* [Requirement]: Gather, from the listing beneath this task, every line holding the string "that".

* [Records to process]:
=====

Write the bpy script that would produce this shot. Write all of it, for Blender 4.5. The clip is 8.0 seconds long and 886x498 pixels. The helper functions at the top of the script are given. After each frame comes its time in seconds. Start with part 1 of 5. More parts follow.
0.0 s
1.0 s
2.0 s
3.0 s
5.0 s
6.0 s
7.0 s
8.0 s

=====

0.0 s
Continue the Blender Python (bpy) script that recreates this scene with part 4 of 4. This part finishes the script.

=====

* [Solution to the exercise]:
Write the bpy script that would produce this shot. Write all of it, for Blender 4.5. The clip is 8.0 seconds long and 886x498 pixels. The helper functions at the top of the script are given. After each frame comes its time in seconds. Start with part 1 of 5. More parts follow.
Continue the Blender Python (bpy) script that recreates this scene with part 4 of 4. This part finishes the script.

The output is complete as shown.